→ **TASK GOAL**
Will you write out the data exactly, excluding every picture?

→ **RAW DATA**
+ + +

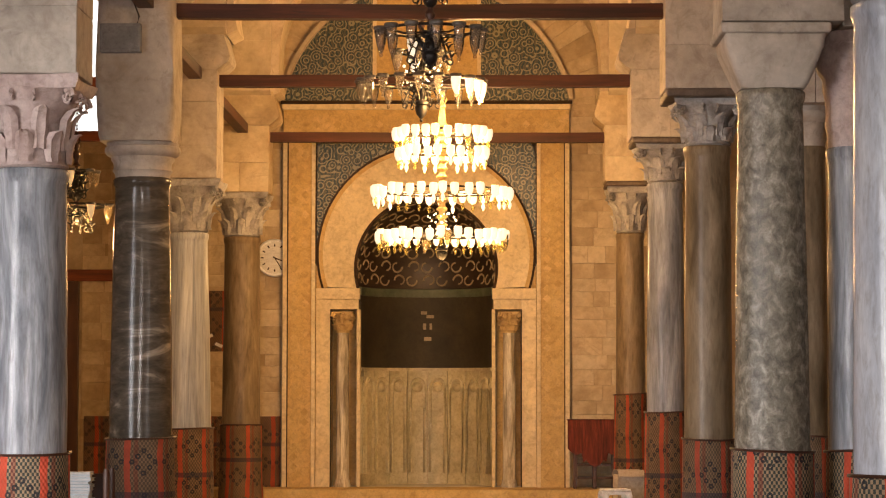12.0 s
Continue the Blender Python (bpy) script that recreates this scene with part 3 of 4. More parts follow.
def column(x, y, r0, r1, zt, material, cap, cap_z, cap_mat, label, half=0.42, wob=0.006):
    """A reused antique column: shaft, collar and capital. r0 at the foot, r1 at the neck."""
    c = thing("column", label, "column", "nave columns", at=(x, y, ZF))
    zt, cap_z = zt - ZF, cap_z - ZF
    bm = bmesh.new()
    hh = zt
    prof = [(r0 + 0.012, 0), (r0 + 0.012, 0.12), (r0 + 0.006, 0.18)]
    for k in range(15):
        t = k / 14
        prof.append((r0 + (r1 - r0) * (0.25 * t + 0.75 * t * t), 0.2 + (hh - 0.32) * t))
    prof += [(r1 * 1.02, hh - 0.09), (r1 * 1.06, hh - 0.07), (r1 * 1.07, hh - 0.02), (r1 * 1.0, hh)]
    lathe(bm, prof, 40, wobble=wob, seed=x + y)
    part("shaft", bm, material, c, smooth=True)
    h = cap_z - zt
    if cap == "leaf":
        part("capital", corinthian(r1 * 0.98, half, h, int(y)), cap_mat, c, "carved leaf capital", smooth=True, at=(0, 0, zt))
    elif cap == "mould":
        bm = bmesh.new()
        lathe(bm, [(r1 * 1.0, 0), (r1 * 1.02, h * 0.12), (r1 * 1.10, h * 0.2), (r1 * 1.06, h * 0.3), (r1 * 1.08, h * 0.42), (r1 * 1.16, h * 0.52), (r1 * 1.16, h * 0.60), (r1 * 1.32, h * 0.66), (r1 * 1.40, h * 0.76), (r1 * 1.38, h * 0.88), (r1 * 1.30, h * 0.90), (r1 * 1.34, h)], 36)
        part("capital", bm, cap_mat, c, "plain moulded capital", smooth=True, at=(0, 0, zt))
    elif cap == "block":
        bm = bmesh.new()
        square_rings(bm, [(r1 * 0.98, r1 * 0.98, 0), (r1 * 1.08, r1 * 1.08, 0.04), (half * 0.93, half * 0.93, h * 0.62), (half * 0.96, half * 0.96, h * 0.8), (half * 0.94, half * 0.94, h - 0.08)], 0, 0)
        bmesh.ops.bevel(bm, geom=[e for e in bm.edges if abs(e.verts[0].co.z - e.verts[1].co.z) > 0.02], offset=0.05, segments=3, affect="EDGES", profile=0.5)
        part("capital", bm, cap_mat, c, "plain tapered block capital", smooth=True, at=(0, 0, zt))
        bm = bmesh.new()
        box(bm, -half - 0.02, half + 0.02, -half - 0.02, half + 0.02, h - 0.08, h, 0.02)
        part("abacus", bm, STONE, c, at=(0, 0, zt))
    return c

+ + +

→ **RESULT FOR THIS EXERCISE**
12.0 s
Continue the Blender Python (bpy) script that recreates this scene with part 3 of 4. More parts follow.
def column(x, y, r0, r1, zt, material, cap, cap_z, cap_mat, label, half=0.42, wob=0.006):
    """A reused antique column: shaft, collar and capital. r0 at the foot, r1 at the neck."""
    c = thing("column", label, "column", "nave columns", at=(x, y, ZF))
    zt, cap_z = zt - ZF, cap_z - ZF
    bm = bmesh.new()
    hh = zt
    prof = [(r0 + 0.012, 0), (r0 + 0.012, 0.12), (r0 + 0.006, 0.18)]
    for k in range(15):
        t = k / 14
        prof.append((r0 + (r1 - r0) * (0.25 * t + 0.75 * t * t), 0.2 + (hh - 0.32) * t))
    prof += [(r1 * 1.02, hh - 0.09), (r1 * 1.06, hh - 0.07), (r1 * 1.07, hh - 0.02), (r1 * 1.0, hh)]
    lathe(bm, prof, 40, wobble=wob, seed=x + y)
    part("shaft", bm, material, c, smooth=True)
    h = cap_z - zt
    if cap == "leaf":
        part("capital", corinthian(r1 * 0.98, half, h, int(y)), cap_mat, c, "carved leaf capital", smooth=True, at=(0, 0, zt))
    elif cap == "mould":
        bm = bmesh.new()
        lathe(bm, [(r1 * 1.0, 0), (r1 * 1.02, h * 0.12), (r1 * 1.10, h * 0.2), (r1 * 1.06, h * 0.3), (r1 * 1.08, h * 0.42), (r1 * 1.16, h * 0.52), (r1 * 1.16, h * 0.60), (r1 * 1.32, h * 0.66), (r1 * 1.40, h * 0.76), (r1 * 1.38, h * 0.88), (r1 * 1.30, h * 0.90), (r1 * 1.34, h)], 36)
        part("capital", bm, cap_mat, c, "plain moulded capital", smooth=True, at=(0, 0, zt))
    elif cap == "block":
        bm = bmesh.new()
        square_rings(bm, [(r1 * 0.98, r1 * 0.98, 0), (r1 * 1.08, r1 * 1.08, 0.04), (half * 0.93, half * 0.93, h * 0.62), (half * 0.96, half * 0.96, h * 0.8), (half * 0.94, half * 0.94, h - 0.08)], 0, 0)
        bmesh.ops.bevel(bm, geom=[e for e in bm.edges if abs(e.verts[0].co.z - e.verts[1].co.z) > 0.02], offset=0.05, segments=3, affect="EDGES", profile=0.5)
        part("capital", bm, cap_mat, c, "plain tapered block capital", smooth=True, at=(0, 0, zt))
        bm = bmesh.new()
        box(bm, -half - 0.02, half + 0.02, -half - 0.02, half + 0.02, h - 0.08, h, 0.02)
        part("abacus", bm, STONE, c, at=(0, 0, zt))
    return c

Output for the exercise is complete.